Leave the pictures out. Return all other data exactly.

**Source data:**
:::::

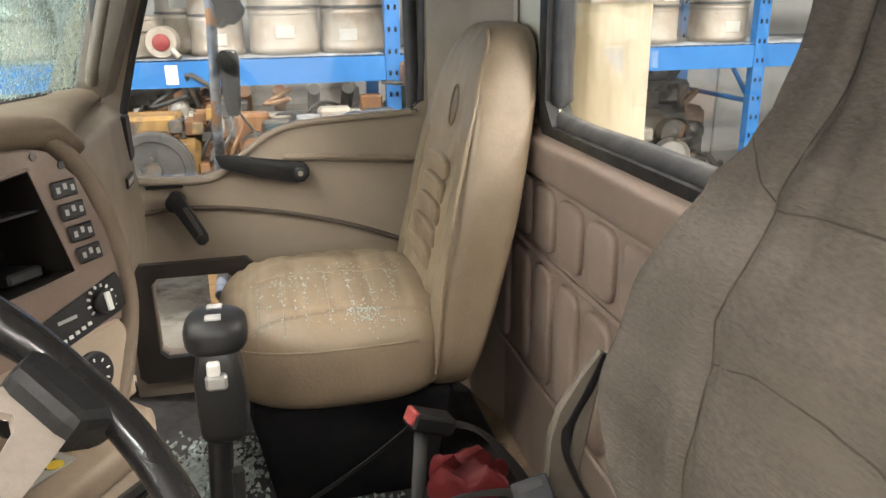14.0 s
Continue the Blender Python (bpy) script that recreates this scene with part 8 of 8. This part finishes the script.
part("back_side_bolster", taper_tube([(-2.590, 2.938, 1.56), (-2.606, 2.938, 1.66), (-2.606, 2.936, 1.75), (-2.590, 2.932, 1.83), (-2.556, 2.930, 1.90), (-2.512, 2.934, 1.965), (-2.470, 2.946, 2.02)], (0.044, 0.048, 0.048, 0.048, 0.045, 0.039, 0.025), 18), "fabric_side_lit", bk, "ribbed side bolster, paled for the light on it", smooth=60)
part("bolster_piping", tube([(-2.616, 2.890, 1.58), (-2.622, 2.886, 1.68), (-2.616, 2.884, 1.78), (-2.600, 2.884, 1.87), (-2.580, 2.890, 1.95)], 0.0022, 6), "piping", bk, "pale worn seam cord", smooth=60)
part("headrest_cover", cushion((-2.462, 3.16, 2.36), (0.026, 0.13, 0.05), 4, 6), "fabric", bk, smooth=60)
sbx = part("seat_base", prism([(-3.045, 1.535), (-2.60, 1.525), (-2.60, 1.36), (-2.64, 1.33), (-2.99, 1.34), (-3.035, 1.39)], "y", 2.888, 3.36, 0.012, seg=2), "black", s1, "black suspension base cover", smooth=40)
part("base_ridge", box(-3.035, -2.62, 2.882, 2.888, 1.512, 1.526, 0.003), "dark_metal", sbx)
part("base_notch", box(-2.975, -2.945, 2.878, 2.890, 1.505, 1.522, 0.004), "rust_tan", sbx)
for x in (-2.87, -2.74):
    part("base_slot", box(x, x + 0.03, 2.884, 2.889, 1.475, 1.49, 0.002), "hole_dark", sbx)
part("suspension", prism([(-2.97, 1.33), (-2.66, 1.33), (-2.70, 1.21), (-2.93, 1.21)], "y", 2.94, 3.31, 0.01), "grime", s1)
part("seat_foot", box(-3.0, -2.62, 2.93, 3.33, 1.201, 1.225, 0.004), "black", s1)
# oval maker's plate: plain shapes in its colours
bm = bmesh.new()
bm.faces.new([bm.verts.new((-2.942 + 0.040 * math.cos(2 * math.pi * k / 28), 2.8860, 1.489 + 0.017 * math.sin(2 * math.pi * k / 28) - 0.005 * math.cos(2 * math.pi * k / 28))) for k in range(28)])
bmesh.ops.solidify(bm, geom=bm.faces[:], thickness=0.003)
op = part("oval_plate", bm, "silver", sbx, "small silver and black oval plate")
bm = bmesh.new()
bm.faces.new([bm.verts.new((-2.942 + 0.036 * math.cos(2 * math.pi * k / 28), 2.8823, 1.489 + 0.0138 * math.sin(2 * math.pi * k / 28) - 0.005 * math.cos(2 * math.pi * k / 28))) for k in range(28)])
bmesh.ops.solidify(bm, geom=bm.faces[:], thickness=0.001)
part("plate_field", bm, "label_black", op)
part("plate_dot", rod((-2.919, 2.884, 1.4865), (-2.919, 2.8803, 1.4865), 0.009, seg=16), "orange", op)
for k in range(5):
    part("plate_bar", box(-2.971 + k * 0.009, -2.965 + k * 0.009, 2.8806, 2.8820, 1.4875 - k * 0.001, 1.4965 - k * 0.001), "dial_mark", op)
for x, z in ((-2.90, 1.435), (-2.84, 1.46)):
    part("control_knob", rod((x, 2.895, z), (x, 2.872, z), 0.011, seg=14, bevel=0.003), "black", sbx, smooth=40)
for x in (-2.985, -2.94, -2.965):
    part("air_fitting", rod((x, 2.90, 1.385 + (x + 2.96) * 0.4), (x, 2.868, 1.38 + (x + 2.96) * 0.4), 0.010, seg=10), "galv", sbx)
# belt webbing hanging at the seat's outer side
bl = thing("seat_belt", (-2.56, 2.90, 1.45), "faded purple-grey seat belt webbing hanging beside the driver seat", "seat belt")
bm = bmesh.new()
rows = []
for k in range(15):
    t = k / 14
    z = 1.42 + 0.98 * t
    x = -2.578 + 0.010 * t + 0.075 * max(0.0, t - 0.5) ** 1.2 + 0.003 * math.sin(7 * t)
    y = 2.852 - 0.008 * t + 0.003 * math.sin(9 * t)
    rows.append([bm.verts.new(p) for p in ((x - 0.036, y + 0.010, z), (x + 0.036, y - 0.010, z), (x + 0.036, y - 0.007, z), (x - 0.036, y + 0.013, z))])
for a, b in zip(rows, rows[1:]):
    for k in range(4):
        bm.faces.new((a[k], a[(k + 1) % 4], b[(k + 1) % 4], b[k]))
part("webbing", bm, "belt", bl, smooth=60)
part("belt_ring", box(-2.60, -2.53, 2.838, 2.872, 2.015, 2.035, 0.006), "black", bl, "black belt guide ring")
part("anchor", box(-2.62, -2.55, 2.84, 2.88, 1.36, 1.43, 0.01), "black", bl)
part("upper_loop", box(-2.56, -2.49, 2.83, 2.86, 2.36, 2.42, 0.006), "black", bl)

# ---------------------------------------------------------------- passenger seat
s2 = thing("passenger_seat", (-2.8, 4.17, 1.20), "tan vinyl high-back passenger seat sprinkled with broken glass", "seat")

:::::

**Solution below:**
14.0 s
Continue the Blender Python (bpy) script that recreates this scene with part 8 of 8. This part finishes the script.
part("back_side_bolster", taper_tube([(-2.590, 2.938, 1.56), (-2.606, 2.938, 1.66), (-2.606, 2.936, 1.75), (-2.590, 2.932, 1.83), (-2.556, 2.930, 1.90), (-2.512, 2.934, 1.965), (-2.470, 2.946, 2.02)], (0.044, 0.048, 0.048, 0.048, 0.045, 0.039, 0.025), 18), "fabric_side_lit", bk, "ribbed side bolster, paled for the light on it", smooth=60)
part("bolster_piping", tube([(-2.616, 2.890, 1.58), (-2.622, 2.886, 1.68), (-2.616, 2.884, 1.78), (-2.600, 2.884, 1.87), (-2.580, 2.890, 1.95)], 0.0022, 6), "piping", bk, "pale worn seam cord", smooth=60)
part("headrest_cover", cushion((-2.462, 3.16, 2.36), (0.026, 0.13, 0.05), 4, 6), "fabric", bk, smooth=60)
sbx = part("seat_base", prism([(-3.045, 1.535), (-2.60, 1.525), (-2.60, 1.36), (-2.64, 1.33), (-2.99, 1.34), (-3.035, 1.39)], "y", 2.888, 3.36, 0.012, seg=2), "black", s1, "black suspension base cover", smooth=40)
part("base_ridge", box(-3.035, -2.62, 2.882, 2.888, 1.512, 1.526, 0.003), "dark_metal", sbx)
part("base_notch", box(-2.975, -2.945, 2.878, 2.890, 1.505, 1.522, 0.004), "rust_tan", sbx)
for x in (-2.87, -2.74):
    part("base_slot", box(x, x + 0.03, 2.884, 2.889, 1.475, 1.49, 0.002), "hole_dark", sbx)
part("suspension", prism([(-2.97, 1.33), (-2.66, 1.33), (-2.70, 1.21), (-2.93, 1.21)], "y", 2.94, 3.31, 0.01), "grime", s1)
part("seat_foot", box(-3.0, -2.62, 2.93, 3.33, 1.201, 1.225, 0.004), "black", s1)
# oval maker's plate: plain shapes in its colours
bm = bmesh.new()
bm.faces.new([bm.verts.new((-2.942 + 0.040 * math.cos(2 * math.pi * k / 28), 2.8860, 1.489 + 0.017 * math.sin(2 * math.pi * k / 28) - 0.005 * math.cos(2 * math.pi * k / 28))) for k in range(28)])
bmesh.ops.solidify(bm, geom=bm.faces[:], thickness=0.003)
op = part("oval_plate", bm, "silver", sbx, "small silver and black oval plate")
bm = bmesh.new()
bm.faces.new([bm.verts.new((-2.942 + 0.036 * math.cos(2 * math.pi * k / 28), 2.8823, 1.489 + 0.0138 * math.sin(2 * math.pi * k / 28) - 0.005 * math.cos(2 * math.pi * k / 28))) for k in range(28)])
bmesh.ops.solidify(bm, geom=bm.faces[:], thickness=0.001)
part("plate_field", bm, "label_black", op)
part("plate_dot", rod((-2.919, 2.884, 1.4865), (-2.919, 2.8803, 1.4865), 0.009, seg=16), "orange", op)
for k in range(5):
    part("plate_bar", box(-2.971 + k * 0.009, -2.965 + k * 0.009, 2.8806, 2.8820, 1.4875 - k * 0.001, 1.4965 - k * 0.001), "dial_mark", op)
for x, z in ((-2.90, 1.435), (-2.84, 1.46)):
    part("control_knob", rod((x, 2.895, z), (x, 2.872, z), 0.011, seg=14, bevel=0.003), "black", sbx, smooth=40)
for x in (-2.985, -2.94, -2.965):
    part("air_fitting", rod((x, 2.90, 1.385 + (x + 2.96) * 0.4), (x, 2.868, 1.38 + (x + 2.96) * 0.4), 0.010, seg=10), "galv", sbx)
# belt webbing hanging at the seat's outer side
bl = thing("seat_belt", (-2.56, 2.90, 1.45), "faded purple-grey seat belt webbing hanging beside the driver seat", "seat belt")
bm = bmesh.new()
rows = []
for k in range(15):
    t = k / 14
    z = 1.42 + 0.98 * t
    x = -2.578 + 0.010 * t + 0.075 * max(0.0, t - 0.5) ** 1.2 + 0.003 * math.sin(7 * t)
    y = 2.852 - 0.008 * t + 0.003 * math.sin(9 * t)
    rows.append([bm.verts.new(p) for p in ((x - 0.036, y + 0.010, z), (x + 0.036, y - 0.010, z), (x + 0.036, y - 0.007, z), (x - 0.036, y + 0.013, z))])
for a, b in zip(rows, rows[1:]):
    for k in range(4):
        bm.faces.new((a[k], a[(k + 1) % 4], b[(k + 1) % 4], b[k]))
part("webbing", bm, "belt", bl, smooth=60)
part("belt_ring", box(-2.60, -2.53, 2.838, 2.872, 2.015, 2.035, 0.006), "black", bl, "black belt guide ring")
part("anchor", box(-2.62, -2.55, 2.84, 2.88, 1.36, 1.43, 0.01), "black", bl)
part("upper_loop", box(-2.56, -2.49, 2.83, 2.86, 2.36, 2.42, 0.006), "black", bl)

# ---------------------------------------------------------------- passenger seat
s2 = thing("passenger_seat", (-2.8, 4.17, 1.20), "tan vinyl high-back passenger seat sprinkled with broken glass", "seat")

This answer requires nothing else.